Blaise Bourdin
Department of Mathematics and Center for Computation & Technology
Louisiana State University
Friday, October 12, 2012
The Variational Approach to Fracture: Application to Reservoir Stimulation
In many of its classical engineering applications, the focus of fracture mechanics is on preventing or mitigating crack nucleation and propagation. In contrast, the goal of reservoirs stimulation is to create large amounts of interconnected underground cracks leading to improved fluid flow, resource extraction, or heat transfer. In this context, many of the usual simplifying hypotheses of the classical methods based on Griffith’s theory, such as predetermined crack path or simple cracks geometry, are unreasonable.
The variational approach to brittle fracture, originally proposed by G. Francfort and J.-J. Marigo, addresses these issues by recasting Griffith’s theory into a global minimization principle while preserving its essence: restitution between surface and bulk energies. It can fully identify crack paths, predict the nucleation of new cracks, and account for the interactions between multiple cracks in two and three space dimensions. Of course, this has a price: its analysis relies on sophisticated mathematical techniques developed for the larger class of free discontinuity problems, and its numerical implementation requires carefully tailored techniques.

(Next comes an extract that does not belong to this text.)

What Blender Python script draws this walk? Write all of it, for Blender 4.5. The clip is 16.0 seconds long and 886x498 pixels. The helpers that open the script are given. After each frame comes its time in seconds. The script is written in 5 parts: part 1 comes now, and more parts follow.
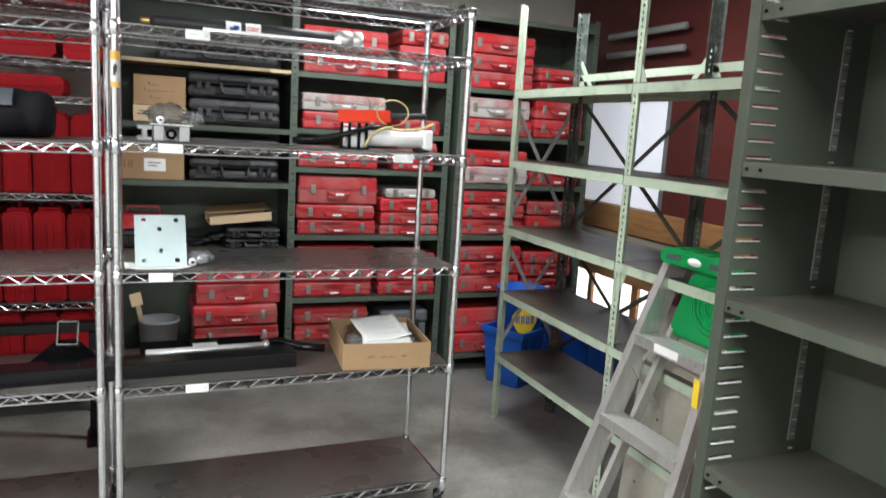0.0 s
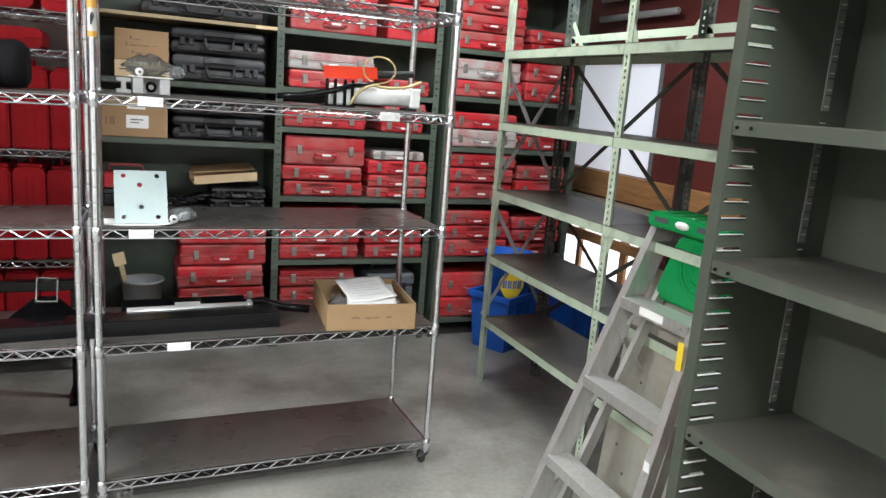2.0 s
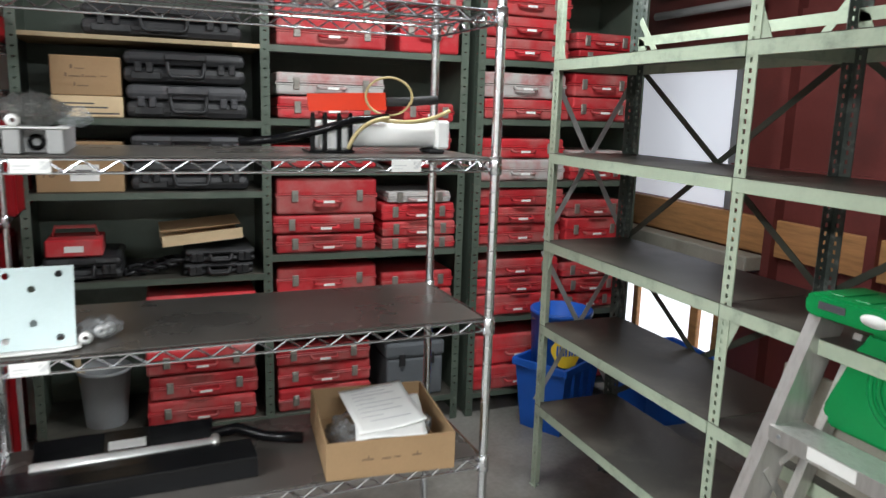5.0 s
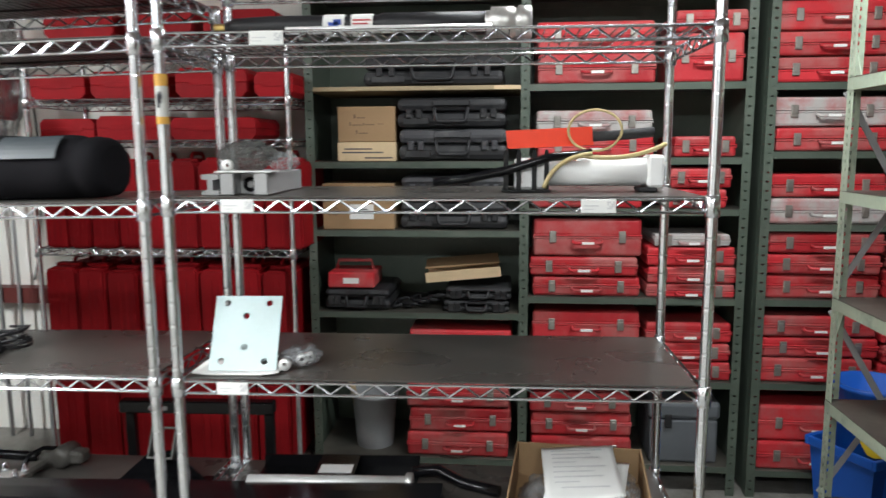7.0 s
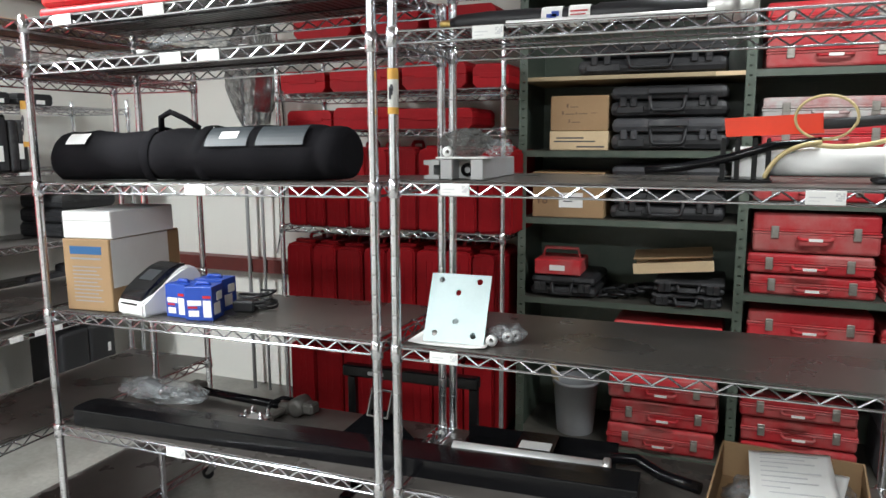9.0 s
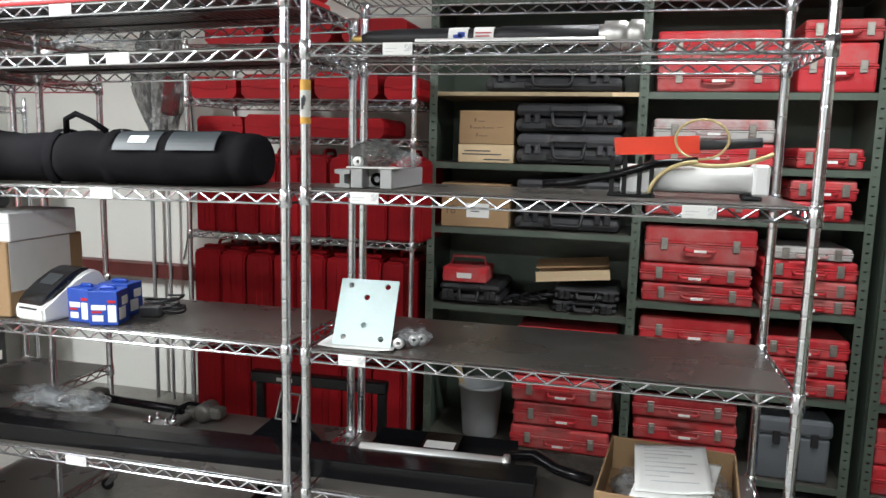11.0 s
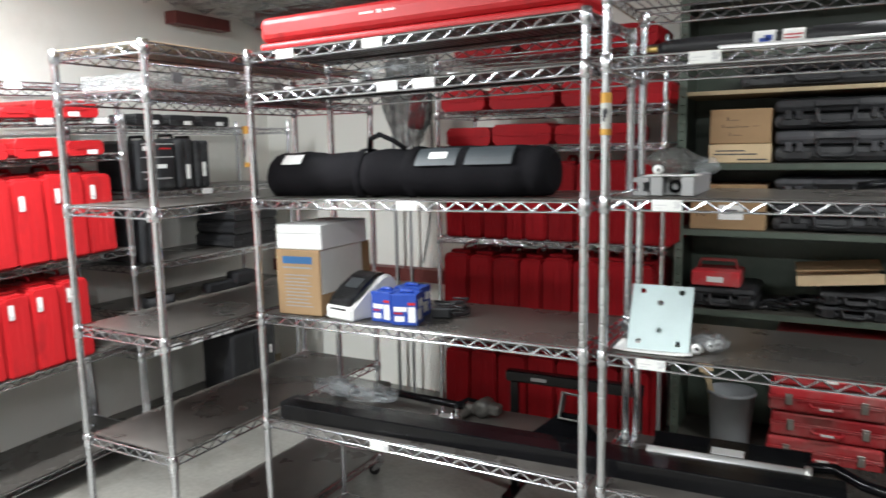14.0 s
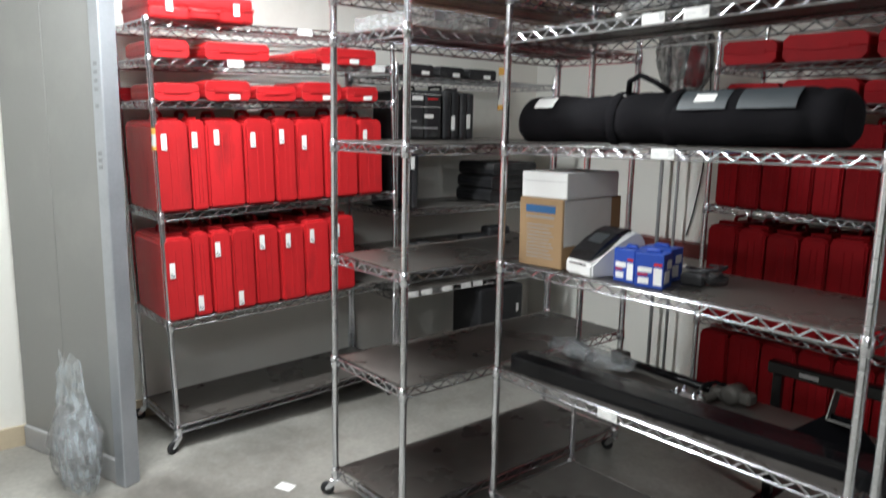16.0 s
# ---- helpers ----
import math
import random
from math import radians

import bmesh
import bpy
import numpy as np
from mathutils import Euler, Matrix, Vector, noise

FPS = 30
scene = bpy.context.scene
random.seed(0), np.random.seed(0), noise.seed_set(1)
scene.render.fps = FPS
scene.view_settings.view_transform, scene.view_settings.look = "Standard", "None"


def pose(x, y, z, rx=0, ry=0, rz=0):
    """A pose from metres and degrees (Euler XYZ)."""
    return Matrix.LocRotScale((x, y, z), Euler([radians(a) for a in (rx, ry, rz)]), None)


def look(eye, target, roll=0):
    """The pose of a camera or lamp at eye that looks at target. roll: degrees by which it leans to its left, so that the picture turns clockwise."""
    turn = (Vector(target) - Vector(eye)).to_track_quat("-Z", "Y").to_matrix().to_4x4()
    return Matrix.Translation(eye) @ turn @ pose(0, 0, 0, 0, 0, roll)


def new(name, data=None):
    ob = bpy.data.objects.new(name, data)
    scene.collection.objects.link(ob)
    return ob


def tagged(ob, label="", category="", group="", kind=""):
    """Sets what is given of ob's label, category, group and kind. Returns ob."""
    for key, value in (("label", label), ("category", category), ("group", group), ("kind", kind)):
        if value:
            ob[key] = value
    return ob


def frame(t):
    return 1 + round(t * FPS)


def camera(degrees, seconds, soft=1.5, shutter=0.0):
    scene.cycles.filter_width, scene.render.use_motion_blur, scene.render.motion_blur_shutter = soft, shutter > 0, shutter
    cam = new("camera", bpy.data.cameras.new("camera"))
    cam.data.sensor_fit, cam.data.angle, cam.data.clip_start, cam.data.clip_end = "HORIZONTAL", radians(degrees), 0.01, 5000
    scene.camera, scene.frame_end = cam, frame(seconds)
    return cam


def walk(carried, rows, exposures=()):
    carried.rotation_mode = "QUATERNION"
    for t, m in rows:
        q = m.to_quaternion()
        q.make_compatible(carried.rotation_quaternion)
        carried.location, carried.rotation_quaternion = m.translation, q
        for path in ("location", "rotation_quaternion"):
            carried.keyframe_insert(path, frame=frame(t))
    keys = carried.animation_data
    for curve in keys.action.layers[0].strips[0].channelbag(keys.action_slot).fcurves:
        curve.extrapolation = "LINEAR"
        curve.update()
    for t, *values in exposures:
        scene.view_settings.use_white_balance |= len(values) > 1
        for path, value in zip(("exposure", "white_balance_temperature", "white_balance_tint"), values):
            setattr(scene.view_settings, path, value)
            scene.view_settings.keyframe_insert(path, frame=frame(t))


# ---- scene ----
cam = camera(62.9, 16.0, soft=1.5, shutter=0.5)
PATH = [
    (0, (0.097, -0.187, 1.567), (0.847, 1.639, 1.247), 3.5),
    (0.5, (0.112, -0.184, 1.542), (0.88, 1.616, 1.128), 3.4),
    (1, (0.124, -0.184, 1.533), (0.893, 1.607, 1.081), 2.8),
    (1.5, (0.125, -0.18, 1.539), (0.904, 1.612, 1.11), 4.4),
    (2, (0.121, -0.17, 1.538), (0.896, 1.628, 1.133), 4.4),
    (2.5, (0.12, -0.162, 1.539), (0.877, 1.642, 1.124), 3.7),
    (3, (0.115, -0.141, 1.543), (0.849, 1.674, 1.132), 3.6),
    (3.5, (0.143, -0.036, 1.546), (0.827, 1.799, 1.141), 1.9),
    (3.7, (0.15, 0.053, 1.555), (0.849, 1.883, 1.151), 2.7),
    (5.8, (0.675, 0.982, 1.596), (1.393, 2.817, 1.26), 0.8),
    (6, (0.735, 1.026, 1.577), (1.169, 2.955, 1.275), -0.3),
    (6.5, (0.76, 0.973, 1.569), (0.697, 2.947, 1.254), -1.0),
    (7, (0.758, 0.749, 1.589), (0.579, 2.722, 1.308), -0.3),
    (7.5, (0.723, 0.653, 1.584), (0.369, 2.587, 1.216), -0.9),
    (8, (0.76, 0.681, 1.586), (0.113, 2.55, 1.284), -0.2),
    (8.2, (0.765, 0.687, 1.583), (0.035, 2.523, 1.274), -0.3),
    (10.3, (0.788, 0.64, 1.585), (0.128, 2.507, 1.306), 0.7),
    (10.5, (0.806, 0.625, 1.584), (0.257, 2.53, 1.32), 1.2),
    (11, (0.804, 0.611, 1.589), (0.306, 2.529, 1.312), 1.4),
    (11.5, (0.764, 0.666, 1.582), (0.075, 2.52, 1.283), 0.3),
    (12, (0.738, 0.699, 1.567), (-0.203, 2.436, 1.257), -1.4),
    (12.5, (0.74, 0.725, 1.555), (-0.258, 2.428, 1.232), -1.3),
    (13, (0.713, 0.71, 1.56), (-0.229, 2.44, 1.211), -2.7),
    (13.5, (0.633, 0.542, 1.599), (-0.205, 2.332, 1.292), -1.9),
    (14, (0.54, 0.428, 1.615), (-0.412, 2.165, 1.338), -1.0),
    (14.5, (0.512, 0.502, 1.601), (-0.642, 2.111, 1.32), 0.9),
    (15, (0.517, 0.572, 1.598), (-0.873, 1.988, 1.348), 2.3),
    (15.5, (0.521, 0.575, 1.587), (-0.975, 1.881, 1.348), 1.4),
    (16, (0.524, 0.573, 1.512), (-0.982, 1.843, 1.17), 1.2),
]
walk(cam, [(t, look(eye, target, roll)) for t, eye, target, roll in PATH], ((0, 0.38), (3.7, 0.3), (5.8, 0.12), (7, 0.12), (11, 0.13), (12.5, 0.09), (14, 0.05), (15, -0.1), (16, -0.48)))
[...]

In my talk, I will first present the model, and its connections with the classical Griffith theory. Then, I will focus on its numerical implementation, and in particular on an approach based on approximation by elliptic functionals. I will illustrate the properties of the model and its approximation using simple numerical experiments. Finally, I will focus on validation and verification experiments, in the context of reservoir stimulation.